Mesmo enfrentando-se com ditaduras abertamente pró-imperialistas (como a ditadura de Ben Ali na Tunísia e Mubarak no Egito) outro importante limite da primavera árabe consistiu na inexistência de um programa de ação conscientemente anti-imperialista, e essa falta de sintonia entre o fator subjetivo das massas e dos trabalhadores e as condições para a resolução das tarefas democráticas estruturais do país – como a emancipação do jugo imperialista e a repartição das terras – se reflete na confiança dos “rebeldes” na direção burguesa do CNT, que liquidou todo o setor independente da ditadura kadafista e das grandes potências.

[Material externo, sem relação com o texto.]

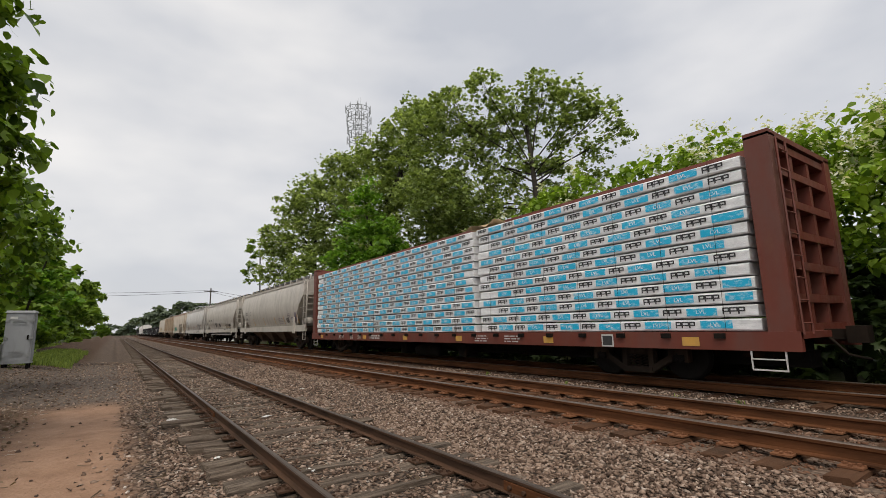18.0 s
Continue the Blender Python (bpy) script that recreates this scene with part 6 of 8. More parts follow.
def car_gon_e():
    car, sd = gondola("black gondola crowded with white and coloured graffiti", 19.55, m_black_old, m_black, m_black_old, pockets=False, pitch=1.385, tape_y=(-9.1,))

    def draw(bm):
        blobs = ((-6.02, 1.62, 0.85, 0.95, PINK), (-6.16, 2.22, 0.72, 0.78, MINT), (-6.55, 1.62, 0.95, 1.0, PALE), (-6.85, 2.12, 0.72, 0.98, PALE), (-7.12, 1.5, 0.75, 0.75, PALE), (-7.5, 1.95, 0.8, 1.15, PALE), (-8.0, 1.85, 1.0, 1.30, PALE), (-8.28, 1.52, 0.8, 0.78, MINT), (-8.5, 2.22, 0.85, 0.75, PALE), (-8.95, 1.92, 0.75, 1.22, MINT), (-9.32, 2.0, 0.62, 0.92, PALE))
        for k, (y, z, w, h, m) in enumerate(blobs):
            blob2(bm, y, z, w + 0.09, h + 0.09, RED, 0.1 + 0.02 * k, 80 + k, 2.6, 0.05)
        for k, (y, z, w, h, m) in enumerate(blobs):
            blob2(bm, y, z, w, h, m, 1 + 0.03 * k, 80 + k, 2.6, 0.05)
        rnd = random.Random(19)
        for k in range(70):
            y, z = rnd.uniform(-9.4, -5.9), rnd.uniform(1.35, 2.4)
            stroke2(bm, ((y, z), (y - rnd.uniform(0.15, 0.4), z + rnd.uniform(-0.015, 0.015))), 0.012, rnd.choice((LILAC, PINK, SAGE)), 1.6)
        for k, pts in enumerate((((-6.45, 2.5), (-6.5, 2.1), (-6.35, 1.95), (-6.6, 1.75), (-6.75, 1.35)), ((-7.15, 2.5), (-7.2, 2.0), (-7.08, 1.75), (-7.35, 1.9)), ((-7.45, 2.55), (-7.85, 2.45), (-8.1, 2.1), (-8.15, 1.7), (-7.95, 1.5), (-7.6, 1.75)), ((-8.25, 2.5), (-8.45, 2.1), (-8.4, 1.85), (-8.65, 1.8)), ((-8.3, 1.75), (-8.6, 1.6), (-8.55, 1.3)), ((-9.1, 2.5), (-9.08, 2.0), (-9.35, 1.75), (-9.6, 1.72)), ((-5.85, 1.95), (-6.0, 1.8), (-6.1, 1.9), (-6.2, 1.75)))):
            stroke2(bm, pts, 0.035, (RED, INK)[k % 3 == 2], 2)
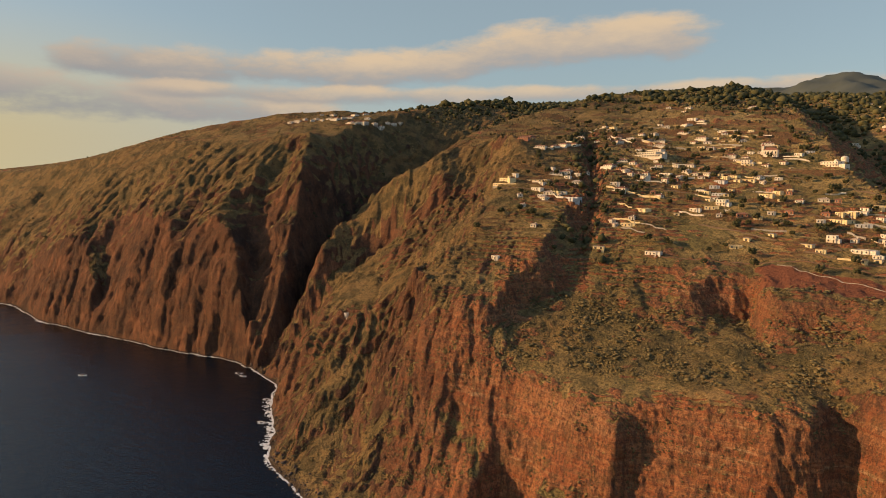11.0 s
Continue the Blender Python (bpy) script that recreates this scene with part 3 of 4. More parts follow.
# ---- things: helpers ----
def mesh_of(name, verts, faces, mat, smooth_faces=False):
    me = bpy.data.meshes.new(name)
    me.from_pydata([tuple(map(float, v)) for v in verts], [], faces)
    me.materials.append(mat)
    if smooth_faces:
        me.polygons.foreach_set("use_smooth", np.ones(len(me.polygons), bool))
    me.update()
    return me


def part(name, bm, mat, parent, label=""):
    me = bpy.data.meshes.new(name)
    bm.to_mesh(me)
    bm.free()
    me.materials.append(mat)
    ob = new(name, me)
    ob.parent = parent
    return tagged(ob, label)


def box(*sizes, bevel=0.0):
    """One bmesh of boxes, each (x0, x1, y0, y1, z0, z1)."""
    bm = bmesh.new()
    for x0, x1, y0, y1, z0, z1 in sizes:
        v = [bm.verts.new(p) for p in ((x0, y0, z0), (x1, y0, z0), (x1, y1, z0), (x0, y1, z0), (x0, y0, z1), (x1, y0, z1), (x1, y1, z1), (x0, y1, z1))]
        for f in ((3, 2, 1, 0), (4, 5, 6, 7), (0, 1, 5, 4), (1, 2, 6, 5), (2, 3, 7, 6), (3, 0, 4, 7)):
            bm.faces.new([v[i] for i in f])
    if bevel:
        bmesh.ops.bevel(bm, geom=bm.edges[:], offset=bevel, segments=1, affect="EDGES")
    return bm


def hip_roof(w, d, z, rise, eave):
    """A hipped roof with eaves and a thick edge."""
    x, y, r = w / 2 + eave, d / 2 + eave, max(0.4, w / 2 - d / 2)
    bm = bmesh.new()
    low = [bm.verts.new(p) for p in ((-x, -y, z), (x, -y, z), (x, y, z), (-x, y, z))]
    edge = [bm.verts.new(p) for p in ((-x, -y, z + 0.18), (x, -y, z + 0.18), (x, y, z + 0.18), (-x, y, z + 0.18))]
    a, b = bm.verts.new((-r, 0, z + rise)), bm.verts.new((r, 0, z + rise))
    bm.faces.new(low[::-1])
    for i in range(4):
        j = (i + 1) % 4
        bm.faces.new((low[i], low[j], edge[j], edge[i]))
    bm.faces.new((edge[0], edge[1], b, a))
    bm.faces.new((edge[2], edge[3], a, b))
    bm.faces.new((edge[1], edge[2], b))
    bm.faces.new((edge[3], edge[0], a))
    return bm


def drum(r0, r1, z0, z1, sides=14):
    bm = bmesh.new()
    bmesh.ops.create_cone(bm, cap_ends=True, segments=sides, radius1=r0, radius2=r1, depth=z1 - z0)
    bmesh.ops.translate(bm, verts=bm.verts, vec=(0, 0, (z0 + z1) / 2))
    return bm


def painted(name, rgb, rough=0.8, stain=0.25, scale=0.6):
    m, n, shader = material(name)
    place = n.node("ShaderNodeNewGeometry", out="Position")
    each = n.node("ShaderNodeObjectInfo", out="Random")
    marks, streak = n.noise(place, scale, 4, 0.65), n.noise(n.stretch(place, 2.0, 2.0, 0.25), 1.0, 3, 0.6)
    worn = tuple(c * (1 - stain) * k for c, k in zip(rgb, (0.95, 0.86, 0.74)))
    color = n.mix(n.ramp(n.math("ADD", n.math("MULTIPLY", marks, 0.6), n.math("MULTIPLY", streak, 0.4)), 0.4, 0.62), rgb, worn)
    color = n.mix(n.math("MULTIPLY", each, 0.3), color, worn)
    finish(n, shader, color, rough, marks, 0.3, 0.1)
    return m


def tile_material(name, fresh, old):
    m, n, shader = material(name)
    place = n.node("ShaderNodeNewGeometry", out="Position")
    each = n.node("ShaderNodeObjectInfo", out="Random")
    rows, marks = n.noise(n.stretch(place, 3.0, 3.0, 9.0), 1.0, 2), n.noise(place, 0.7, 4, 0.65)
    color = n.mix(n.ramp(marks, 0.35, 0.7), fresh, old)
    color = n.mix(n.math("MULTIPLY", each, 0.5), color, old)
    finish(n, shader, color, 0.85, rows, 0.6, 0.1)
    return m


WHITE = painted("white_render", (0.80, 0.73, 0.60), 0.8, 0.3)
CREAM = painted("cream_render", (0.78, 0.64, 0.36), 0.8, 0.15)
TAN = painted("tan_render", (0.50, 0.34, 0.20), 0.8, 0.2)
# white render turned grey: hillside shade put into the wall colour
SHADED_WHITE = painted("shaded_white_render", (0.55, 0.56, 0.56))
ROSE = painted("terracotta_render", (0.45, 0.20, 0.11))
CONCRETE = painted("concrete", (0.42, 0.38, 0.32), 0.9, 0.35)
DRYSTONE = painted("dry_stone", (0.20, 0.14, 0.09), 0.95, 0.4, 1.5)
TILES = tile_material("roof_tiles", (0.33, 0.13, 0.065), (0.20, 0.09, 0.055))
PALE_TILES = tile_material("faded_roof_tiles", (0.52, 0.40, 0.30), (0.38, 0.27, 0.19))
RED = painted("red_paint", (0.50, 0.06, 0.035), 0.5, 0.2)
SLATE = painted("grey_roof", (0.22, 0.20, 0.19), 0.8, 0.3)
WOOD = painted("painted_shutter", (0.10, 0.085, 0.06), 0.7, 0.3)
BARK = painted("bark", (0.09, 0.06, 0.04), 0.95, 0.4, 2.0)
glass, gn, gs = material("window_glass")
finish(gn, gs, (0.05, 0.055, 0.06), 0.15)


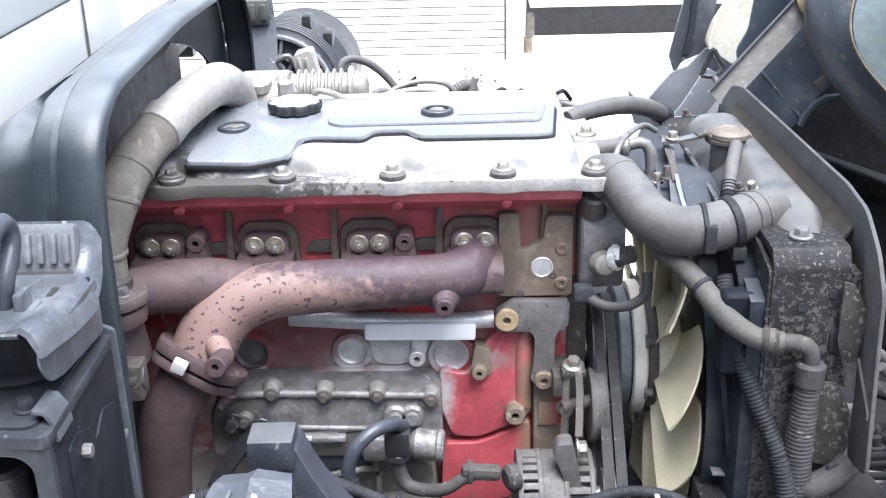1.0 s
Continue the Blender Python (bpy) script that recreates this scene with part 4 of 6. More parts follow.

A LIT acha que pode desembaraçar-se dessa contradição com uma descrição escandalosa (sem nenhum paralelo com a tradição marxista revolucionária) das distintas “vontades”; assim escreve: “a contradição é que, no terreno militar, existiu uma unidade de ação entre o imperialismo e as massas (!!!) para derrubar Kadafi, mas com objetivos de fundo totalmente opostos: as massas querem liberar o país da opressão e o imperialismo deter a revolução para prosseguir o saque das riquezas líbias”. Esta definição quebra a interação entre os fatores objetivos e subjetivos da análise e portanto se torna uma caracterização anti-marxista; é uma lógica objetivista na qual o fator subjetivo não tem conseqüência sobre os resultados. É inadmissível que se subestime o conteúdo social reacionário da política que pautou a subordinação das massas ã tutela imperialista na luta contra Kadafi, como se o imperialismo pudesse cumprir qualquer papel progressivo na vida dos povos oprimidos. Lógica esta tributária da tradição de Nahuel Moreno, que afirmava que não era obrigatório que a burguesia “democrática” tivesse um papel reacionário na primeira etapa de uma luta contra um regime ditatorial. Levando essa lógica de definir a política dos revolucionários a partir do regime (a forma) e não do caráter de classe (conteúdo) do Estado, Nahuel Moreno chega a dizer que o exército norte-americano poderia ter cumprido um papel progressista durante a Segunda Guerra Mundial5. Será que a LIT opina que a OTAN cumpriu um papel progressista?

Outra dedução que fica desse raciocínio, que não mede o fator determinante das estratégias das classes, é que a derrubada de Kadafi não poderia ter sido efetuada de maneira independente da burguesia e da intervenção militar. Que faz a LIT senão reconhecer acriticamente a preponderância dos métodos do imperialismo, e não da luta de classes revolucionária, para a derrubada de Kadafi em troca de um governo que advogará a submissão nacional em seu lugar?

A preponderância da ação imperialista não foi um “detalhe”, como quer fazer parecer a LIT: ela negou a possibilidade de uma atuação independente das massas, fazendo com que os “rebeldes” atuassem enquanto “tropa terrestre” da intervenção aérea das potências, seguindo seus planos. Não se trata absolutamente de “minimizar a ação das massas líbias”, como coloca a LIT, mas de definir sob a direção de que força de classe o povo líbio atuou nesse estágio de seu despertar para a vida histórica.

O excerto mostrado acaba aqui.